Elza Soares et son deuxième mari, le footballeur brésilien Garrincha, sur une photo dont la date est inconnue. AP

La chanteuse à la chevelure flamboyante a connu plusieurs renaissances musicales. En 1984, elle enregistre Lingua avec Caetano Veloso. Lors de l’ouverture des Jeux panaméricains à Rio en 2007, elle est choisie pour chanter l’hymne national brésilien a capella.

Avec la sortie de l’album A Mulher do Fim do Mundo (« La femme de la fin du monde »), en 2015, les nouvelles générations la découvrent. Le disque, qui traite du racisme, du machisme, de la violence envers les femmes, connaît un succès retentissant et remporte le Grammy latino du meilleur album de chanson brésilienne. A partir de Deus é mulher (« Dieu est une femme »), sorti en 2018, le public la voit chanter assise, à la suite de plusieurs opérations du dos qui ont réduit sa mobilité. Mais elle n’a rien perdu de son enthousiasme. « Je vais te dire un truc : mon âge n’a rien à voir avec mon énergie », confiait-elle à l’Agence France-Presse (AFP) à l’occasion de la sortie de ce disque.
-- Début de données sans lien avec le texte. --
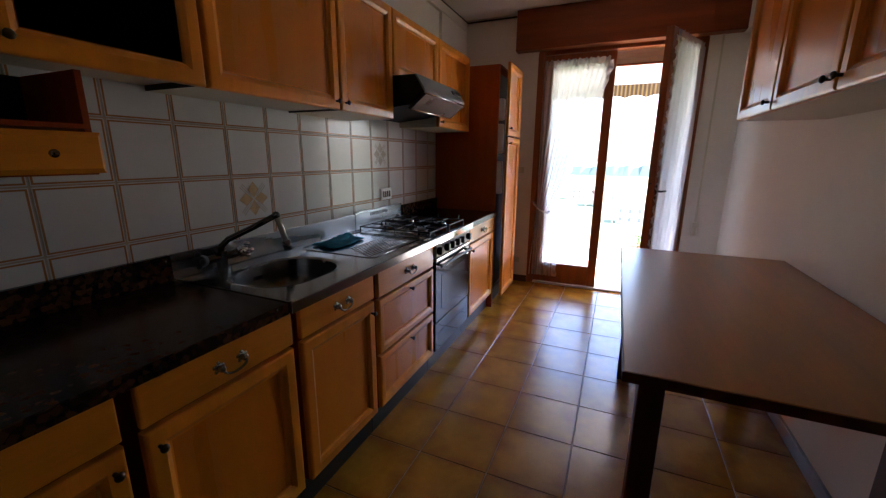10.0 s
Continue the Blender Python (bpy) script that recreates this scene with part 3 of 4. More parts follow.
bm = prism(bmesh.new(), [(6.86, 2.27), (6.86, 2.274), (5.58, 2.704), (5.58, 2.70)], -1.7, 1.6, "x")
part("canopy", bm, canvas, aw, "pale sunlit canopy cloth")
for x in (-0.9, 0.12, 1.4):
    bm = tube(bmesh.new(), [(x - 0.35, 5.62, 2.56), (x, 6.25, 2.38), (x + 0.02, 6.86, 2.25)], 0.022)
    ball(bm, (x, 6.25, 2.38), 0.04)
    part("arm", bm, rail_metal, aw, "white folding arm")

structure("ground", boxed(-1500, 1500, 8, 2500, -22.2, -22.0), far_ground, "fields and gardens far below the balcony", "ground")
bm = bmesh.new()
prev = None
for i in range(241):
    x = -720 + 6 * i
    h = 9.0 + 7 * noise.noise((x * 0.013, 1.3, 0)) + 9 * noise.noise((x * 0.07, 4.1, 0))
    c = [bm.verts.new((x, 560, -22)), bm.verts.new((x, 600, h - 22)), bm.verts.new((x, 900, -22))]
    if prev:
        for k in range(2):
            bm.faces.new((prev[k], c[k], c[k + 1], prev[k + 1]))
    prev = c
structure("backdrop", bm, far_hill, "low belt of woods near the horizon", "hills")


def house(x, y, w, d, h, turn):
    th = thing("house", (0, 0, 0), "pale rendered house with a tiled roof", "house", "houses beyond the balcony")
    part("wall", boxed(-w / 2, w / 2, -d / 2, d / 2, 0, h), house_wall, th)
    part("roof", prism(bmesh.new(), [(-d / 2 - 0.5, h), (d / 2 + 0.5, h), (0, h + d * 0.24)], -w / 2 - 0.5, w / 2 + 0.5, "x"), roof_tile, th)
    wm = to_mesh("window", boxed(-0.5, 0.5, -0.05, 0.05, 0, 1.4), house_window)
    for fl in range(int(h // 3)):
        for k in range(int(w // 3)):
            o = new("window", wm)
            o.parent, o.location = th, (-w / 2 + 1.6 + k * 3, -d / 2 - 0.02, 0.9 + 3 * fl)
    th.matrix_world = pose(x, y, -22, 0, 0, turn)


rnd = random.Random(11)
for k in range(14):
    house(-90 + 14 * k + rnd.uniform(-4, 4), rnd.uniform(110, 330), rnd.uniform(9, 15), rnd.uniform(8, 11), rnd.choice((6.0, 6.4, 7.0)), rnd.uniform(-25, 25))

# ---- base cabinets ----
XF = -0.945   # carcass front; the fronts stand 21 mm before it
TOP = 0.835


def base_cabinet(y0, y1, kind, label, knob_side=1, sink=False):
    th = thing("base_cabinet", (XL, y0, 0), label, "cabinet", "base cabinets along the wall")
    bm = boxed(XL + 0.004, XF, y0 + 0.022, y1 - 0.028, 0.13, 0.69)
    if not sink:
        box(bm, XL + 0.004, XF - 0.021, y0 + 0.022, y1 - 0.028, 0.691, TOP)
    box(bm, XF - 0.02, XF, y0 + 0.022, y1 - 0.028, 0.691, TOP)
    part("body", bm, red_side, th)
    part("plinth", boxed(XL + 0.004, XF - 0.03, y0 + 0.002, y1 - 0.002, 0, 0.128), black_plastic, th, "black recessed plinth")
    a, b = y0 + 0.016, y1 - 0.022
    if kind == "door":
        drawer_front(th, face_out(XF + 0.001, a, 0.718), b - a, 0.113)
        panel_door(th, face_out(XF + 0.001, a, 0.143), b - a, 0.562, (0.028 if knob_side < 0 else b - a - 0.028, 0.515))
    else:
        drawer_front(th, face_out(XF + 0.001, a, 0.705), b - a, 0.126)
        for z, h in ((0.425, 0.268), (0.143, 0.27)):
            panel_door(th, face_out(XF + 0.001, a, z), b - a, h, ((b - a) / 2, h - 0.028), fw=0.05, name="drawer")
    return th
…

Elza Soares en réprésentation à Rome, le 26 janvier 1970, lors de son premier concert en Europe. GIANNI FOGGIA / AP

Critique contre la vague conservatrice

La chanteuse se montrait aussi critique envers la vague conservatrice liée à la poussée des églises néopentecôtistes qu’envers les inégalités béantes d’un pays encore frappé par de graves problèmes de racisme. « Nous vivons dans un pays plein de préjugés, c’est horrible. C’est ma patrie, je l’aime à la folie. Mais nous n’avons pratiquement pas de droits. Les pauvres, les Noirs, les femmes, où sont leurs droits ? » s’insurgeait-elle.

« Je n’ai pas peur de la mort, j’ai peur de la vie. Elle est si mauvaise pour les gens que je me dis : Mon Dieu, comment peuvent-ils la supporter ? Mais il faut vivre, il faut avoir de la force », confiait encore celle qui était devenue pour les Brésiliens un symbole de résistance et de courage.

« La bien-aimée et éternelle Elza est partie se reposer, mais elle restera à jamais dans l’histoire de la musique et dans nos cœurs et dans celui des millions de fans dans le monde. Comme Elza Soares le souhaitait, elle a chanté jusqu’à la fin », a conclu le communiqué en ce triste jour pour le Brésil.